Cape Elizabeth hires architect to develop preliminary plans for library
CAPE ELIZABETH — The Library Planning Committee cleared another hurdle Monday when the Town Council unanimously approved $20,000 to hire an architect.
Portland-based Reed & Co. Architecture was awarded a $15,000 contract to develop preliminary concept plans and budgets for a range of options to either replace or renovate Thomas Memorial Library, said Molly MacAuslan, chairwoman of the Library Planning Committee.
The architecture company may be asked to furnish conceptual drawings for an additional $5,000.
Reed & Co. was chosen over three other candidates to perform the work, which includes reviewing previous reports on the condition of the aging facility on Scott Dyer Road.
The firm, which has worked on 20 Maine libraries in the past 30 years, will also review notes from a recent round-table discussion, work with community groups to see what is needed, and research standards from the American Library Association and Maine Library Association, MacAuslan said.

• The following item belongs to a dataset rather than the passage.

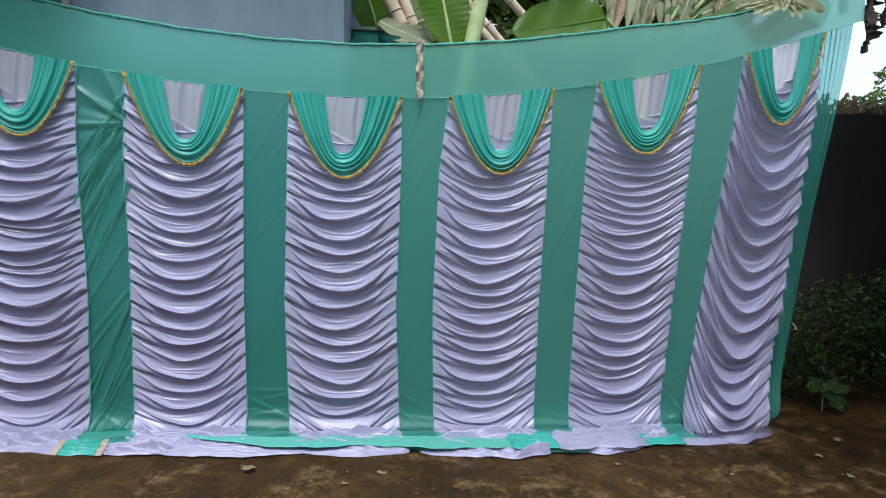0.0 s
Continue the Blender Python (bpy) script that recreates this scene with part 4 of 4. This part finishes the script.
BUSH_LEAF = leaf_material("seedling_leaf", (0.045, 0.095, 0.018), 0.45)
broad_seedling(3.78, 4.42)
shrub("far_tree", 7.0, 8.0, [(6.35, 7.5, 2.72), (6.85, 7.6, 2.80), (6.85, 7.6, 3.16), (7.4, 7.9, 3.1)], [(0.36, 0.3, 0.16), (0.40, 0.3, 0.2), (0.26, 0.2, 0.09), (0.5, 0.4, 0.3)], [260, 340, 110, 400], 0.042, TREE, 8,
      "light green leafy tree standing beyond the boundary wall", "tree")
shrub("garden_tree", 2.0, 7.6, [(0.5, 7.4, 3.3), (1.1, 7.5, 3.5), (1.8, 7.5, 3.4), (2.5, 7.6, 3.5), (3.2, 7.6, 3.5), (0.5, 7.3, 2.5), (1.2, 7.3, 2.5), (2.0, 7.3, 2.5), (2.8, 7.3, 2.5), (3.6, 7.4, 2.5), (1.5, 7.4, 3.0), (2.2, 7.4, 3.0), (0.8, 7.4, 3.0), (3.0, 7.4, 3.0), (1.4, 7.3, 4.0), (2.2, 7.3, 4.1), (3.0, 7.2, 4.0), (3.8, 7.2, 3.6), (4.3, 7.2, 3.2), (3.7, 7.1, 3.0), (4.2, 7.1, 2.4)],
      [(0.6, 0.5, 0.5)] * 21, [1000] * 21, 0.085, TREE, 9, "dark dense leafy tree filling the garden behind the wall", "tree")


def palm_frond(name, hub, tips, width, material, label, seed):
    p = new(name)
    tagged(p, label, "palm frond")
    for i, tp in enumerate(tips):
        leaf_blade("leaflet", hub, tp, width, (0.1, -1, 0.4), material, p, sag=0.10, wave=0.004, seed=seed + i, cup=0.5, rib=material)
    return p


fan = [(2.97 + 0.30 * math.sin(a), 3.88 - 0.04 * math.cos(2 * a), 2.825 - 0.13 * max(0.35, math.cos(a)) * (0.85 + 0.2 * math.sin(7 * a))) for a in np.linspace(-1.4, 1.35, 14)]
pf = palm_frond("palm_frond", (2.97, 3.91, 2.845), fan, 0.075, PALM, "pale withered palm frond drooping over the curtain's rope", 3)
tube("frond_stalk", [(2.97, 3.92, 2.845), (2.99, 3.98, 3.02), (2.95, 4.3, 3.3), (2.9, 4.7, 3.45), (2.6, 5.2, 3.5)], 0.012, PALM, pf, sides=6)
ragged = new("palm_frond")
tagged(ragged, "greyish ragged palm frond with drooping pleated leaflets", "palm frond")
rr = np.random.default_rng(31)
tube("frond_stalk", [(2.1, 4.88, 3.08), (2.5, 4.9, 3.16), (2.9, 4.9, 3.2), (3.3, 4.95, 3.3), (3.6, 5.3, 3.35)], 0.014, GREYED, ragged, sides=6)
for i in range(22):
    bx = 2.10 + 0.055 * i
    leaf_blade("leaflet", (bx, 4.86, 3.10 + 0.07 * rr.uniform(-1, 1) + 0.05 * (i / 22)), (bx - 0.16 + 0.12 * rr.uniform(-1, 1), 4.60 + 0.05 * rr.uniform(-1, 1), 2.76 + 0.05 * i / 22 + 0.05 * rr.uniform(-1, 1)), 0.085, (0.6 * rr.uniform(-1, 1), -1, 0.3), GREYED if i % 4 else DRYLEAF, ragged, sag=0.02, wave=0.01, seed=90 + i, cup=0.7, rib=GREYED)


wp = new("banana_plant")
tagged(wp, "tall withered banana plant with dark shredded hanging leaves", "banana plant")
zz = np.linspace(float(ground_z(5.9, 5.8)), 3.7, 30)
tube("pseudostem", np.stack([5.9 + 0.1 * np.sin(zz), 5.8 + 0 * zz, zz], -1), 0.055, DARKDRY, wp, sides=14)
for i, (x, z, l) in enumerate([(3.97, 3.35, 0.72), (4.10, 3.42, 0.60), (3.78, 3.38, 0.50), (4.22, 3.45, 0.8)]):
    leaf_blade("withered_leaf", (x, 4.45, z), (x - 0.05, 4.40, z - l), 0.22, (0.2, -1, 0), DARKDRY, wp, tear=0.8, wave=0.04, seed=i + 4, cup=0.6, rib=DARKDRY)
    tt = np.linspace(0, 1, 10)[:, None]
    a, c = np.array([5.85, 5.8, 3.66]), np.array([x, 4.45, z])
    tube("leaf_stalk", a + (c - a) * tt + np.array([0, 0, 0.5]) * np.sin(np.pi * tt), 0.014, DARKDRY, wp, sides=6)


# broad leaves added above the view as a canopy shading the yard's corner
for i, (bx, by, tx, ty, tz) in enumerate([(5.2, 5.0, 3.7, 4.1, 3.5), (5.2, 4.9, 4.0, 3.0, 3.6), (5.3, 4.8, 4.6, 2.4, 3.5), (5.2, 5.0, 3.9, 3.5, 3.9), (5.3, 4.9, 4.9, 2.9, 3.8), (5.2, 5.0, 4.3, 2.2, 3.9)]):
    leaf_blade("leaf", (bx, by, 3.75), (tx, ty, tz), 0.55, (0, 0, 1), BANANA_SHADED, wp, sag=-0.05, tear=0.2, seed=60 + i)
    tt = np.linspace(0, 1, 8)[:, None]
    a, c = np.array([5.85, 5.8, 3.66]), np.array([bx, by, 3.75])
    tube("leaf_stalk", a + (c - a) * tt, 0.02, STEM, wp, sides=6)


# invented offscreen tree; its crown only casts shade on the right end
def shade_casting_tree(x, y):
    p = new("unseen_shade_tree")
    tagged(p, "unseen leafy tree added to shade the yard's right corner", "tree")
    spots = [(3.8, 0.5, 4.5), (3.5, 1.3, 4.4), (4.0, 2.0, 4.5), (4.7, 0.9, 5.0), (4.9, 2.1, 5.1), (3.2, 0.9, 4.7), (3.5, 1.7, 4.7), (4.4, -0.3, 4.7)]
    v, f = leaf_cloud(spots, [(0.75, 0.75, 0.45)] * 8, [520] * 8, 0.12, 77)
    mesh_object("foliage", v, f, TREE, p, smooth=False)
    z = np.linspace(float(ground_z(x, y)) - 0.05, 4.3, 24)
    tube("trunk", np.stack([x + 0.05 * np.sin(z * 2), y + 0.04 * np.sin(z), z], -1), 0.13 - 0.015 * z, TWIG, p, sides=12)
    for c in spots:
        t = np.linspace(0, 1, 12)[:, None]
        a = np.array([x, y, 3.9])
        tube("limb", a + (np.array(c) - a) * t + 0.15 * np.sin(np.pi * t) * np.array([0, 0, 1.0]), 0.045 * (1.2 - t[:, 0]), TWIG, p, sides=6)


shade_casting_tree(5.7, 1.5)


def thatch():
    rng = np.random.default_rng(5)
    verts, faces = [], []
    for _ in range(260):
        x, y = rng.uniform(4.1, 6.5), rng.uniform(5.24, 5.42)
        l, w = rng.uniform(0.08, 0.25), rng.uniform(0.01, 0.03)
        a = rng.uniform(-1.2, 1.2)
        dx, dz = math.sin(a) * l, abs(math.cos(a)) * l * 0.7
        i = len(verts)
        verts += [(x - w, y, 2.32), (x + w, y - 0.01, 2.32), (x + dx + w * 0.5, y - 0.04, 2.33 + dz), (x + dx - w * 0.5, y - 0.03, 2.33 + dz)]
        faces.append((i, i + 1, i + 2, i + 3))
    ob = mesh_object("dry_thatch", verts, faces, DRYLEAF, smooth=False)
    tagged(ob, "dry brown leaf litter piled on the boundary wall", "leaf litter", kind="stuff")


thatch()


# ---- small things on the ground ----
def fallen_leaf(x, y, size, turn, seed, material=DRYLEAF):
    rng = np.random.default_rng(seed)
    t = np.linspace(0, 1, 14)[:, None]
    k = np.linspace(-1, 1, 9)[None, :]
    w = 0.42 * size * np.sin(np.pi * t ** 0.8) ** 0.8 * (1 + 0.35 * np.sin(17 * t + seed) + 0.15 * np.sin(41 * t))
    lx = size * (t - 0.5) + 0 * k
    ly = w * k
    lz = 0.004 + size * (0.16 * np.abs(k) ** 1.4 * (0.6 + 0.5 * np.sin(t * 5 + seed)) + 0.12 * (t - 0.5) ** 2 + 0.03 * np.sin(9 * t + 4 * k + seed))
    ca, sa = math.cos(turn), math.sin(turn)
    X, Y = x + ca * lx - sa * ly, y + sa * lx + ca * ly
    ob = grid_object("fallen_leaf", np.stack([X, Y, ground_z(X, Y) + lz + 0.004], -1), material)
    tagged(ob, "curled dry brown leaf lying on the wet ground", "fallen leaf", group="fallen leaves")


for i, (x, y, sz, a) in enumerate([(-0.17, 3.47, 0.085, 1.3), (0.54, 3.43, 0.055, 0.2), (-1.37, 3.16, 0.08, 0.4), (3.17, 3.34, 0.05, 1.9), (3.48, 3.86, 0.055, 0.3), (3.18, 3.62, 0.045, 2.5), (1.9, 3.55, 0.035, 0.9), (-2.4, 3.45, 0.04, 0.2), (0.35, 3.30, 0.04, 2.2), (2.5, 3.4, 0.03, 0.4)]):
    fallen_leaf(x, y, sz, a, i)

def corner_knot(x, y):
    """The knotted cloth end at the curtain's far corner."""
    a = np.linspace(0, 5 * np.pi, 110)
    r = 0.060 - 0.0022 * a
    z = float(ground_z(x, y)) + 0.022 + 0.0016 * a + 0.007 * np.sin(2.3 * a)
    path = np.stack([x + 1.25 * r * np.cos(a), y + 0.8 * r * np.sin(a), z], -1)
    rad = 0.015 + 0.004 * np.sin(7 * a) + 0.003 * np.sin(17 * a)
    tagged(adopt(tube("knot", path, rad, CUFF, sides=10)), "cream knotted cloth end")
    t = np.linspace(0, 1, 20)
    tail = np.stack([x + 0.03 + 0.12 * t, y - 0.02 - 0.05 * t + 0.02 * np.sin(9 * t), np.full(20, float(ground_z(x, y)) + 0.016)], -1)
    tagged(adopt(tube("knot_tail", tail, 0.013 * (1.1 - 0.6 * t), CUFF, sides=8, flat=0.5)), "cream cloth tail")


corner_knot(-3.46, 3.77)


def grit():
    rng = np.random.default_rng(21)
    verts, faces = [], []
    for _ in range(700):
        x, y, r = rng.uniform(-4.2, 4.4), rng.uniform(2.4, 3.75), 0.0018 + 0.0055 * rng.uniform() ** 3
        z = float(ground_z(x, y)) + 0.006 * (math.sin(x * 3.1 + y * 1.7) + math.sin(x * 1.3 - y * 4.1 + 1))
        i = len(verts)
        verts += [(x - r, y, z), (x, y - r, z), (x + r, y, z), (x, y + r, z), (x, y, z + r * 1.2)]
        faces += [(i, i + 1, i + 4), (i + 1, i + 2, i + 4), (i + 2, i + 3, i + 4), (i + 3, i, i + 4)]
    ob = mesh_object("grit", verts, faces, PEBBLE, smooth=False)
    tagged(ob, "scattered pale grit and crumbs on the wet yard", "grit", kind="stuff")


grit()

Less than a year ago, Cape Elizabeth voters soundly defeated a $6 million bond proposal that would have funded a new library building. In the wake of the 3,566-2,696 vote, the Town Council formed the Library Planning Committee and charged it with developing a new plan, based on the public's feedback.
MacAuslan, who is also seeking election to the Town Council, said the committee is approaching the project with sensitivity to that election.
"I think we're being somewhat more cautious and more conservative about how we approach the project," she said. "I'll just give you my own two cents: I want the right solution. I don't want an overpriced and over-sized solution, nor do I want a shortsighted solution that leaves us with a renovated building or a new building that is either cheaply built or undersized and puts us back in the same spot 10 years or 20 years from now."
In late August, the committee held a round-table discussion on the subject at the high school. More than 60 people participated.
Councilor Frank Governali, who serves on the library committee, said an online survey would soon be available "in our continuing effort to solicit feedback and insights and points of view from the community." The committee will also email the survey to as many people as possible and provide paper versions of the survey at locations throughout town.
Governali acknowledged that the survey would not be scientific, but it would complement the round-table discussion.
In a separate report, Town Manager Michael McGovern noted that 500 people participated in summer reading program at the library. The library was also recently added to a list of Family Place Libraries – a network of more than 300 children's librarians nationwide that promote early literacy.
The aging library is comprised of five separate buildings that have been cobbled together. The oldest wing dates to 1849. A 2009 study identified more than 100 deficiencies, including water damage, structural inadequacy and antiquated electrical wiring.